Sometime last month, around the time that some major breaches of user databases from some popular sites were making the news, I got to thinking about password strength. Fred Wenzel’s post about storing user passwords is a great read on the topic, and one little part struck me: for unsalted quick hashing algorithms, if the hash is leaked then even completely random alphanumeric passwords up to 10 characters long are readily crackable. I realized it was time to change my passwords as most of them, while not something a person could guess, were easily crackable if a hash were to be leaked in a user database breach. So next step was to come up with some good strong passwords. There are some sites out there that will test one for you, but if you’re paranoid like me then you’re obviously not going to type your actual password in there. I wanted something I could test locally and I was already aware of the basic theory of entropy with regard to passwords so I did a little more research and wrote my own little password checker. Sure, I could’ve probably hunted for an addon to do this, but I wanted something simple and it was a neat little project that sounded like fun to write. Gerv posted on the this exact topic today, so I thought I might as well post my little checker for those who want it.

Note that my checker has a few nice properties:

  • Its strength assessment is based on calculated entropy, not purely whether or not you include upper and lower case characters, numbers, and/or symbols. Adding one of these cases adds to the possible characters available and increases the entropy, but the final number is based on this math and not whether or not you follow any particular practice. The end result is that it will correctly tell you that adding two characters to an alphanumeric password is better than adding case-sensitivity.
  • It has a high standard; it will likely label passwords that might be considered good elsewhere as not good enough.
  • It’s simple, local, and entirely contained in a data URI. This means you can read the code yourself very easily and verify it’s not going to send it anywhere.

But it has a few disadvantages too:

  • It doesn’t check for common and easily guessable passwords or patterns. It’ll only give you a rating against a brute-force attack from a computer with no hints. Passwords are rarely truly random and people writing programs to crack them know this. The lessons of what stupid stuff to not put in your passwords are not addressed here.
  • It doesn’t handle Unicode well. It could add new character categories for other languages’ alphabets and syllabaries, but for now if you have anything other then alpha-numeric-symbolic it will give you an overly optimistic strength rating. Also, it goes by each byte not each character, so a multi-byte character is counted as multiple characters.
  • I’ve only tested it in Firefox thus far.

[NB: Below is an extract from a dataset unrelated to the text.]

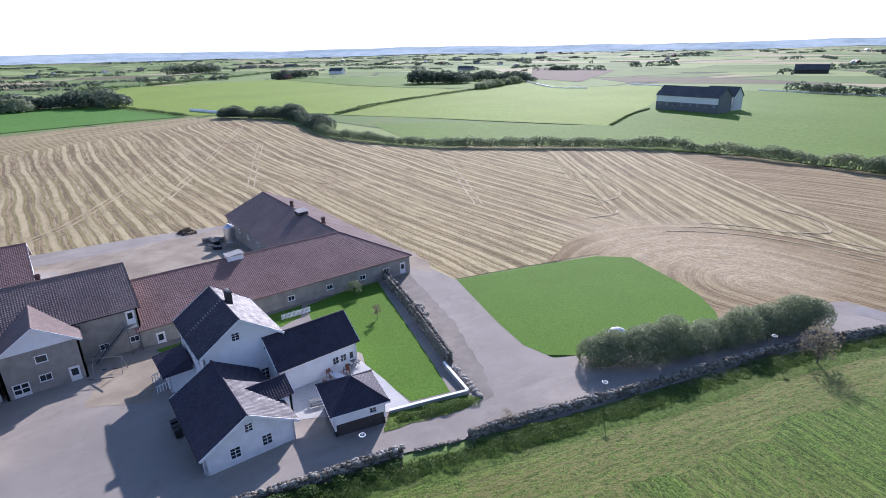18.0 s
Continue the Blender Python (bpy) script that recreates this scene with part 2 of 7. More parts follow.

It’s not perfect, but as long as your password is alpha-numeric-symbolic and not easily guessable by someone it will give you a good analysis of password strength.

Load my entropy based password checker (data URI)

Note that you can bookmark the checker page directly, at which point the whole thing is stored in the bookmark itself. This is sometimes called a bookmarklet. I’ve re-encoded it with base64 and put it behind a TinyURL because WordPress can’t link to it as-is.

I decided I might as well put a license on my code so I went with MPL2 if anyone wants to use it.

For anyone who was wondering how to easily make data URIs, I recommend the The data: URI Kitchen. I used the nicely meta Self-contained data: URI Kitchen, which is itself contained in a data URI (but is text only).